■ **MATERIALS PROVIDED**
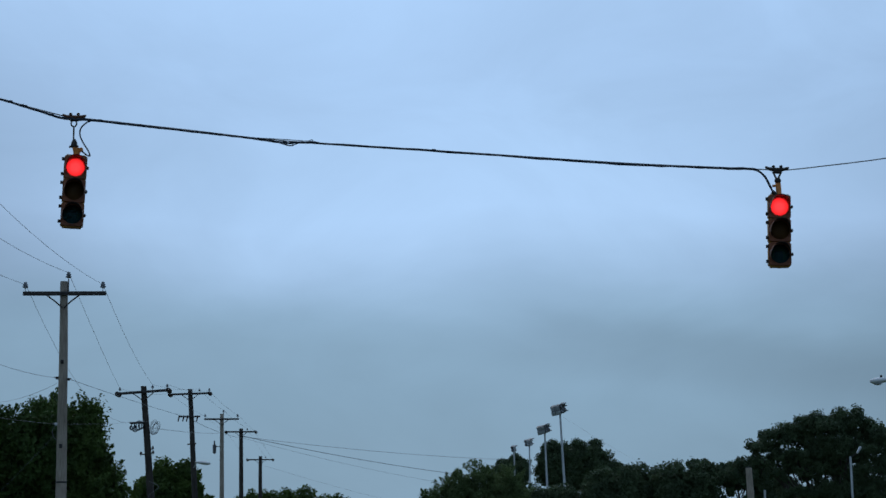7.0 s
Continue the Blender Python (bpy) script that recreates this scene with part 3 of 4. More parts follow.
def make_poles():
    p, lean = make_pole(-10.075, 61.8, -10.03, 9.655, "grey_wood", "weathered grey wooden utility pole with one dark crossarm", crown_pin=True, r0=0.185, r1=0.11, arm_shift=0.035)
    # bracket and drop clamps on the grey shaft
    for z, side in ((6.74, 1), (6.78, -1), (5.42, -1)):
        bm = bmesh.new()
        box(bm, lean * z + side * 0.17, -0.02, z, 0.08, 0.07, 0.08, 0.012)
        tube(bm, [(lean * z + side * 0.13, -0.02, z), (lean * z + side * 0.25, -0.02, z + 0.02)], 0.014, 6)
        part("wire_clamp", bm, "galvanised" if z < 6 else "dark_metal", p)
    # small dark plates stand in for knots in the wood
    for z in (7.25, 4.77):
        bm = bmesh.new()
        box(bm, lean * z - 0.01, -0.145, z, 0.09, 0.03, 0.12, 0.01)
        part("knot_plate", bm, "dark_metal", p)
    bm = bmesh.new()
    lathe(bm, [(0.163, -0.025), (0.168, -0.02), (0.168, 0.02), (0.163, 0.025)], Matrix.Translation((lean * 3.72, 0, 3.72)), 14)
    part("steel_band", bm, "dark_metal", p)
    bm = bmesh.new()
    tube(bm, bezier([(-0.2, -0.03, 5.4), (-0.3, -0.05, 5.22), (-0.26, -0.05, 5.05), (-0.17, -0.05, 4.95)], 6), 0.009, 8)
    part("drip_loop", bm, "steel_wire", p, "grey cable drip loop")

    p, lean = make_pole(-12.18, 98.0, -11.41, 9.53, "dark_wood", "dark leaning utility pole hung with cable loops", arm_drop=0.28, arm_tilt=4.0, bells=True, pins=(-1.1, 0.42, 1.1), r0=0.21, r1=0.135)
    z0 = 9.53
    rng = random.Random(5)
    for k in range(6):
        bm = bmesh.new()
        cx, cz, r = lean * (z0 - 1.8) - 0.22 - 0.09 * k, z0 - 1.75 - 0.03 * k + rng.uniform(-0.06, 0.06), rng.uniform(0.06, 0.17)
        loop = [(cx + r * 0.8 * math.cos(a), -0.2 - 0.05 * math.sin(a * 2), cz - 0.1 + r * 1.3 * math.sin(a)) for a in (2 * math.pi * j / 14 for j in range(14))]
        tube(bm, loop, 0.024, 6, close=True)
        part("jumper_loop", bm, "rubber", p)
    bm = bmesh.new()
    box(bm, lean * (z0 - 1.7) - 0.38, -0.17, z0 - 1.72, 0.72, 0.08, 0.09, 0.01)
    part("bracket", bm, "dark_metal", p)
    for k in range(7):
        bm = bmesh.new()
        cx, cz, r = lean * (z0 - 1.8) + 0.40 + rng.uniform(-0.09, 0.09), z0 - 1.95 + rng.uniform(-0.05, 0.05), 0.25 + rng.uniform(-0.06, 0.05)
        loop = [(cx + r * 0.72 * math.cos(a), -0.15 + k * 0.03, cz + r * 1.15 * math.sin(a) + 0.1 * math.cos(a)) for a in (2 * math.pi * j / 22 for j in range(22))]
        tube(bm, loop, 0.009, 5, close=True)
        part("cable_coil", bm, "steel_wire", p, "coiled spare grey cable")
    for dz, dx in ((3.2, -0.33), (3.15, 0.24), (2.95, 0.24)):
        bm = bmesh.new()
        tube(bm, [(lean * (z0 - dz), 0, z0 - dz), (lean * (z0 - dz) + dx, -0.05, z0 - dz + 0.03)], 0.03, 6)
        pin_insulator(bm, lean * (z0 - dz) + dx, -0.05, z0 - dz - 0.08, 0.8)
        part("spool_insulator", bm, "brown_porcelain", p)

    p, lean = make_pole(-12.76, 125.0, -12.11, 11.59, "dark_wood", "dark utility pole with a short lower arm and street lamp", arm_drop=0.3, arm_tilt=1.8, bells=True, pins=(0.55, 1.15), r0=0.2, r1=0.135)
    z0 = 11.59
    bm = bmesh.new()
    box(bm, lean * (z0 - 1.65) - 0.1, -0.19, z0 - 1.65, 1.3, 0.09, 0.1, 0.01)
    part("lower_arm", bm, "arm_wood", p)
    for dx in (-0.7, -0.42, -0.2, 0.4):
        bm = bmesh.new()
        tube(bm, [(lean * (z0 - 1.65) + dx, -0.2, z0 - 1.6), (lean * (z0 - 1.65) + dx - 0.06, -0.3, z0 - 1.95)], [0.05, 0.035], 8)
        part("fuse_cutout", bm, "brown_porcelain", p)
    bm = bmesh.new()
    tube(bm, [(lean * (z0 - 1.2), -0.14, z0 - 1.25), (lean * (z0 - 1.2) - 0.05, -0.2, z0 - 1.05)], 0.05, 8)
    part("arrester", bm, "brown_porcelain", p)
    bm = bmesh.new()
    tube(bm, [(lean * (z0 - 3.3) - 0.3, -0.1, z0 - 3.3), (lean * (z0 - 3.3) + 0.22, -0.1, z0 - 3.25)], 0.045, 6)
    part("spool_insulator", bm, "brown_porcelain", p)
    bm = bmesh.new()
    tube(bm, bezier([(lean * 7, 0, 6.9), (lean * 7 + 0.35, -1.6, 7.15), (lean * 7 + 0.55, -3.0, 7.1)], 6), 0.035, 6)
    part("lamp_arm", bm, "galvanised", p)
    bm = bmesh.new()
    lathe(bm, [(0.03, -0.45), (0.1, -0.4), (0.16, -0.1), (0.18, 0.2), (0.12, 0.4), (0.04, 0.45)], Matrix.Translation((lean * 7 + 0.85, -3.2, 7.05)) @ Matrix.Rotation(radians(96), 4, "Y") @ Matrix.Diagonal((0.6, 1, 1, 1)), 12)
    part("lamp_head", bm, "lamp_paint", p, "pale street lamp head")

    p, lean = make_pole(-12.85, 148.0, -12.75, 11.7, "grey_wood", "distant grey utility pole with a thin crossarm", crown_pin=True, r0=0.19, r1=0.13)
    bm = bmesh.new()
    lathe(bm, [(0.03, -0.5), (0.12, -0.45), (0.13, 0.1), (0.06, 0.16), (0.05, 0.4)], Matrix.Translation((lean * 9.3 - 0.52, 0, 9.4)), 10)
    box(bm, lean * 9.3 - 0.3, 0, 9.4, 0.36, 0.06, 0.06, 0.01)
    part("transformer_can", bm, "floodcase", p, "small grey pole-mounted can")
    make_pole(-10.6, 24.0, -10.6, 10.5, "grey_wood", "weathered grey utility pole at the roadside", crown_pin=True, r0=0.185, r1=0.12)
    make_pole(-12.96, 167.0, -12.83, 11.85, "dark_wood", "distant dark utility pole with strain insulators", arm_drop=0.27, bells=True, pins=(0.5,), r0=0.21, r1=0.15)
    make_pole(-13.39, 196.0, -13.39, 11.08, "dark_wood", "far dark utility pole with strain insulators", arm_drop=0.33, bells=True, pins=(0.5,), r0=0.21, r1=0.16)


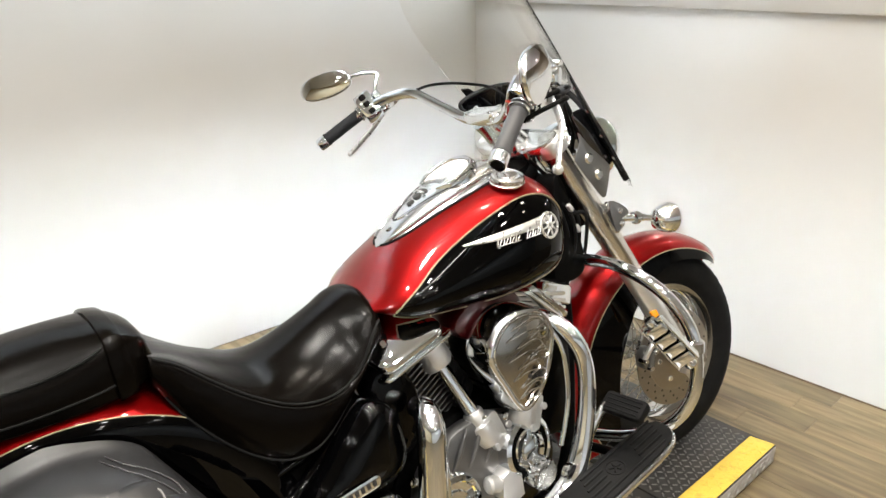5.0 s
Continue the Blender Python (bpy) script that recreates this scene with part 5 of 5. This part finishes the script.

■ **INSTRUCTIONS FOR THE TASK**
Look through the material above. Copy each line where the word "Blender" appears.

■ **COMPLETE ANSWER**
Continue the Blender Python (bpy) script that recreates this scene with part 3 of 4. More parts follow.
Continue the Blender Python (bpy) script that recreates this scene with part 5 of 5. This part finishes the script.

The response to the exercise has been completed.